As a quick fix, change the last line of the query to RETURN DISTINCT grandchild.name to return each value only once. Keep in mind though, that there are traversal options to suppress duplicate vertices early on.

In [35]:

tywin_grandchildren_query = """
    // First find the start node, i.e., ned
    FOR character IN Characters
        FILTER character.name == "Tywin"
        // Then start a Graph traversal from that start node
        FOR grandchild IN 2..2 INBOUND character ChildOf
        RETURN DISTINCT grandchild.name
"""

query_result = aql.execute(tywin_grandchildren_query)
for doc in query_result:
    print(doc)
    print()

Joffrey

To return the parents and grandparents of Joffrey, we can walk edges in OUTBOUND direction and adjust the traversal depth to go at least 1 step, and 2 at most (i.e., IN 1..2):

In [36]:

joffrey_ancestors_query = """
    FOR character IN Characters
        FILTER character.name == "Joffrey"
        FOR ancestor IN 1..2 OUTBOUND character ChildOf
            RETURN DISTINCT ancestor.name
"""

query_result = aql.execute(joffrey_ancestors_query)
for doc in query_result:
    print(doc)
    print()

Jaime

Tywin

Cersei

With deeper family trees, it is only be a matter of changing the depth values to query for great-grandchildren and similar relations.

Deleting Documents¶

To fully remove documents from a collection, there is the REMOVE operation. It works similar to the other modification operations, yet without a WITH clause:

In [37]:

remove_ned = """
    REMOVE @key IN Characters
"""
bindVars = {'key': neds_document_key}

try:
    aql.execute(remove_ned, bind_vars=bindVars)
except:
    print("Ned already removed.")

find_ned_query = """
    FOR character IN Characters
    FILTER character.name == "Ned"
    RETURN character
"""
query_result = aql.execute(find_ned_query, count=True)

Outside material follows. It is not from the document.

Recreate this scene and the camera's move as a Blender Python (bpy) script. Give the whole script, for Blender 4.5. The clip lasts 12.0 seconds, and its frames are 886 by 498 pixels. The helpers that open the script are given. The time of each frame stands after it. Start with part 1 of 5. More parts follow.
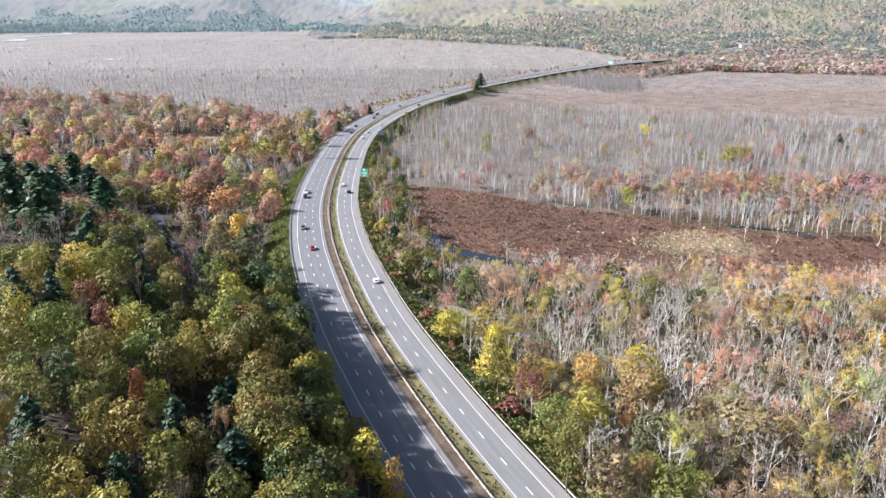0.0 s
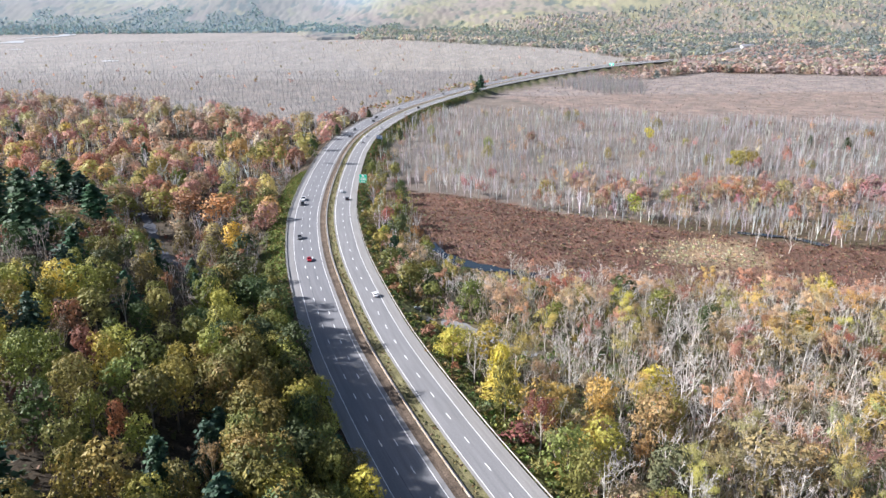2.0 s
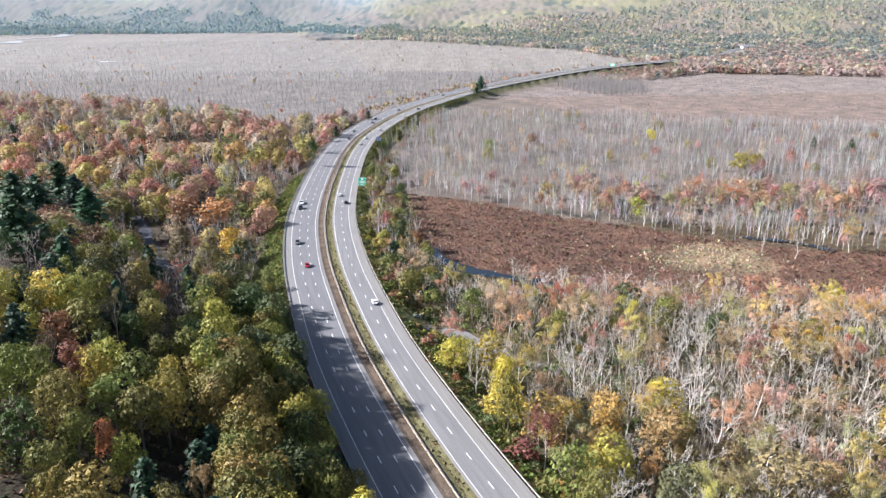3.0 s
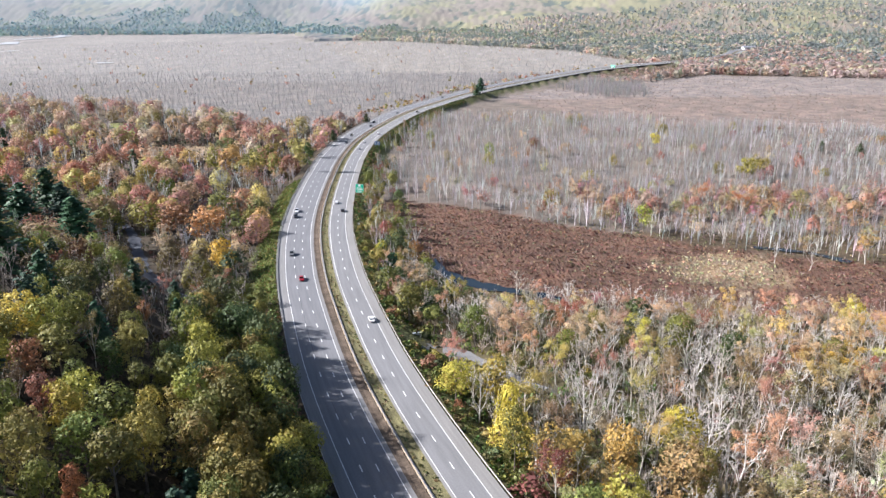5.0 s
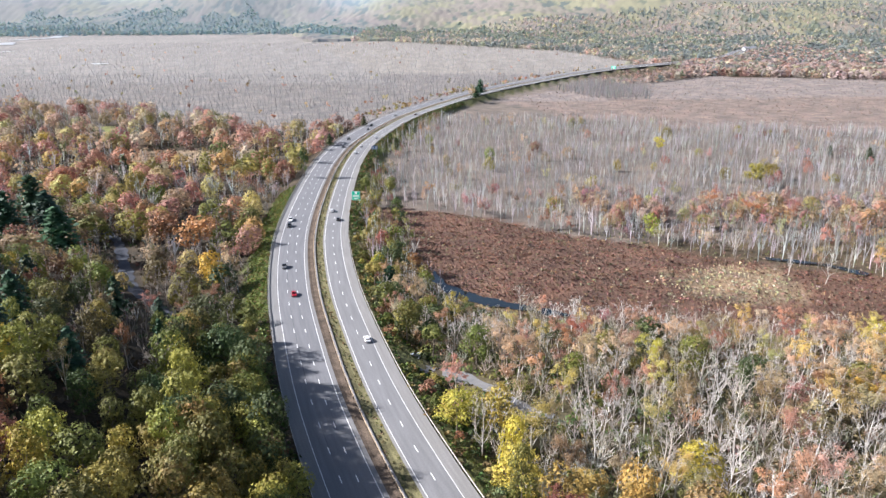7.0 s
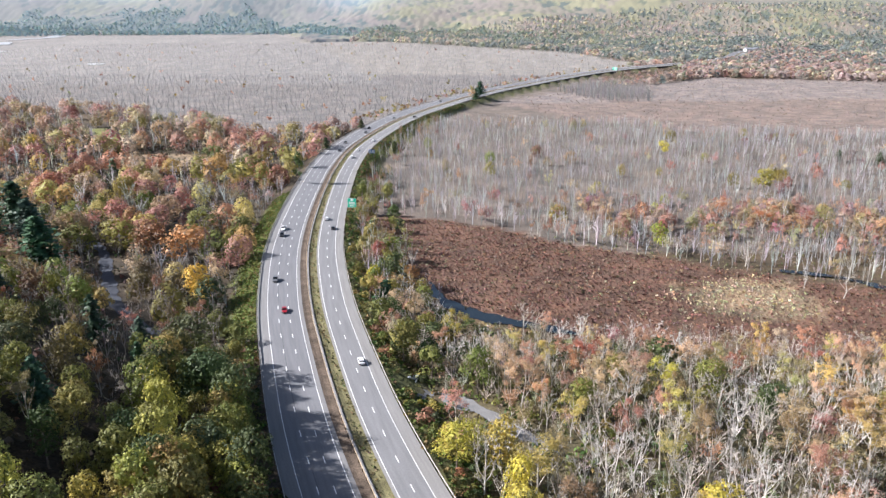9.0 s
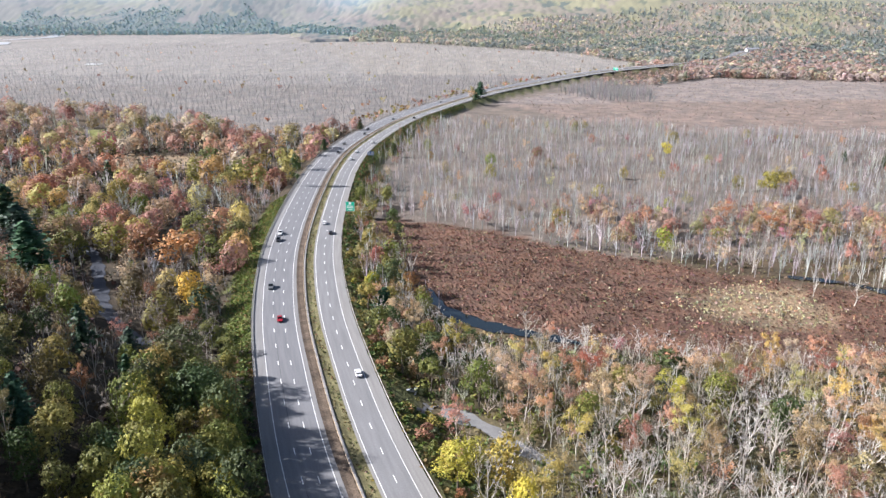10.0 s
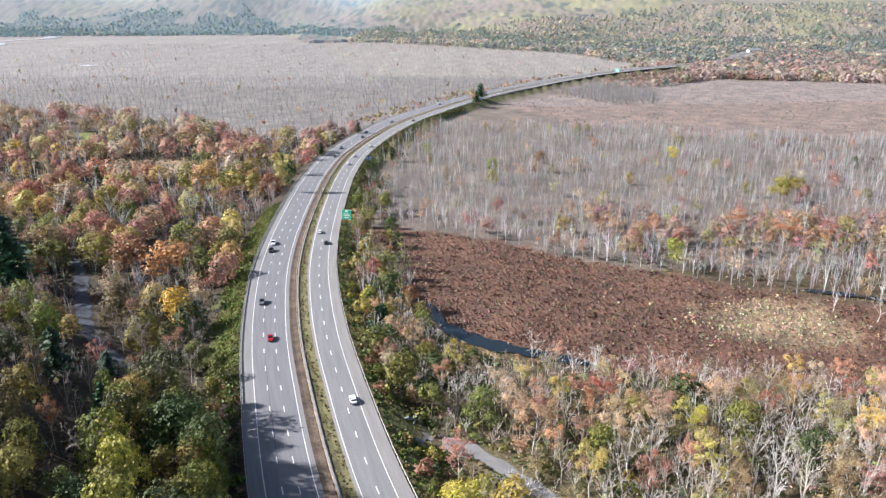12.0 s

if len(query_result) == 0 :
    print("Ned not found.")

Ned not found.

As we might have already guessed we can again use a FOR loop if we want to perform this operation for the entire collection:

In [38]:

remove_all = """
    FOR character IN Characters
    REMOVE character IN Characters
"""
aql.execute(remove_all)
    
all_characters_names = """
    FOR character IN Characters
    RETURN character
"""
query_result = aql.execute(all_characters_names, count=True)

if len(query_result) == 0 :
    print("No characters left.")

No characters left.

Geospatial Data¶

In this section we learn how AQL supports geospatial queries. Geospatial coordinates consisting of a latitude and longitude value can be stored either as two separate attributes, or as a single attribute in the form of an array with both numeric values. ArangoDB can index such coordinates for fast geospatial queries.

Let's create a collection with some filming locations for Games of Thrones.

In [41]:

if not database.has_collection("Locations"):
    database.create_collection("Locations")

    insert_query = """
        LET locations = [
            { "name": "Dragonstone", "coordinate": [ 55.167801, -6.815096 ] },
            { "name": "King's Landing", "coordinate": [ 42.639752, 18.110189 ] },
            { "name": "The Red Keep", "coordinate": [ 35.896447, 14.446442 ] },
            { "name": "Yunkai", "coordinate": [ 31.046642, -7.129532 ] },
            { "name": "Astapor", "coordinate": [ 31.50974, -9.774249 ] },
            { "name": "Winterfell", "coordinate": [ 54.368321, -5.581312 ] },
            { "name": "Vaes Dothrak", "coordinate": [ 54.16776, -6.096125 ] },
            { "name": "Beyond the wall", "coordinate": [ 64.265473, -21.094093 ] }
        ]
        
        
        FOR location IN locations
            INSERT location INTO Locations
    """
    
    aql.execute(insert_query)

all_locations_names = """
    FOR location IN Locations
        RETURN location.name
"""

query_result = aql.execute(all_locations_names)
for doc in query_result:
    print(doc)
    print()

Dragonstone

King's Landing

The Red Keep

Yunkai

Astapor

Winterfell

Vaes Dothrak

Beyond the wall

Geospatial Index¶

To query based on coordinates, a geo index is required. It determines which fields contain the latitude and longitude values.

In [44]:

database["Locations"].ensureIndex("type"="geo", "fields"=["coordinate"])

  Cell In[44], line 1
    database["Locations"].ensureIndex("type"="geo", "fields"=["coordinate"])
                                      ^
SyntaxError: expression cannot contain assignment, perhaps you meant "=="?